İçişleri bakanlıklarının emrinde, konjonktüre göre geri planda tuttukları ya da aktif hale getirdikleri binlerce işkence görevlisi bulunur.
Belediye başkanları on binlerce, milyonlarca seçmenin oyu ile iş başına gelirler. Türkiye’de ise, içişleri bakanları ve iç idare amirleri atama yoluyla. Dolayısıyla bakanların ve iç idare amirlerinin halkın tepkisini çekmekten çekinmeleri için bir neden yoktur. Onlar sadece kendilerini atayanlardan çekinirler.

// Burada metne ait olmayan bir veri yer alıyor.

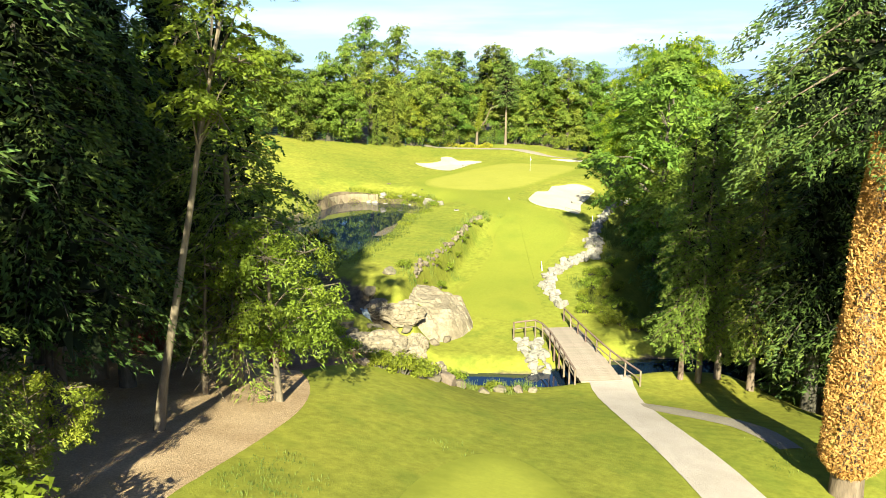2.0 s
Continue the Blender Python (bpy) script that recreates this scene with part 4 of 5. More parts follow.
big_leaf = shrub("broad_leaved_shrub", 94, 2.4, 2.0, 1700, 0.12, M["leaf_sun"], "bright broad-leaved shrub at the foot of the fir")
plant(big_leaf, [(-6.7, -91.8, 1.0), (-8.3, -92.6, 0.6), (-9.4, -88.2, 0.7)], "shrubs under the firs")
weed = shrub("weed_clump", 95, 1.3, 0.7, 900, 0.06, M["leaf_sun"], "fresh green weeds between the boulders")
plant(weed, [(-3.4, -68.2, 1.1), (-4.6, -68.4, 0.9), (-2.6, -68.6, 0.8), (-1.4, -65.4, 1.0), (0.6, -64.4, 0.7), (-6.4, -68.0, 1.0), (-5.8, -64.4, 0.9), (-7.6, -66.4, 1.1), (-8.4, -64.8, 1.0), (-4.0, -61.8, 0.8), (-5.6, -54.6, 0.8), (-7.2, -49.6, 0.9), (-5.2, -45.4, 0.8), (-5.0, -42.0, 0.7), (-5.9, -48.5, 0.40), (-5.4, -46.6, 0.50), (-5.6, -44.7, 0.60), (-5.1, -42.8, 0.40), (-5.2, -40.9, 0.50), (-4.7, -39.0, 0.60), (-4.9, -37.1, 0.40), (-4.4, -35.2, 0.50), (-4.5, -33.3, 0.60), (-4.1, -31.4, 0.40), (-4.6, -36.5, 0.7), (6.2, -45.4, 1.2), (6.6, -42.4, 1.3), (7.6, -39.2, 1.2), (8.0, -46.5, 1.3), (9.2, -42.8, 1.3), (8.6, -36.8, 1.1), (7.2, -48.4, 1.0), (6.0, -48.4, 1.10), (8.3, -50.6, 0.92), (7.8, -49.6, 1.07), (6.1, -46.1, 0.96), (7.6, -43.2, 1.07), (10.0, -47.7, 1.02), (8.8, -47.6, 0.70), (10.1, -47.5, 0.86), (9.7, -43.2, 0.94), (9.2, -51.5, 1.05), (7.3, -50.6, 1.03), (9.9, -48.9, 1.02), (7.0, -40.9, 1.06), (6.6, -39.6, 1.03), (8.7, -39.7, 0.91), (9.1, -38.8, 0.75), (-9.0, -66.6, 0.8), (-3.0, -28.6, 0.4), (-3.6, -30.6, 0.5), (-9.5, -69, 0.8), (-6.8, -70.6, 0.5), (-12.4, -17.4, 0.9), (-11.4, -18.4, 0.9), (-13.6, -16.6, 0.8), (-14.8, -16.8, 0.9), (-16.0, -16.6, 0.7), (-10.0, -20.3, 0.7), (-9.5, -22.4, 0.8), (-9.3, -23.8, 0.7), (-3.4, -68.9, 1.3), (-2.6, -67.9, 1.2), (-4.4, -69.2, 1.0)], "weeds among the stones")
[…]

Bu yüzden de halka, seçimle gelmiş görevlilere, belediye başkalarına fütursuzca saldırırlar, onlara yönelik sorumsuzca suçlamalarda bulunmaktan bir an bile çekinmezler. Tam tersine, böyle yaptıkça koltuklarını sağlamlaştırdıklarını düşünürler.
Sonuç olarak, “iç huzuru” sağlamakla görevli olduğu farz edilen içişleri bakanlığı, aslında içteki huzursuzluk ve gerilimin esas kaynağıdır. Keza terörün de. Yine de “kulaklarından tutulup” “içeri atılmalarını” salık veremem. Onların da hukuken kendilerini savunma hakları olmalıdır.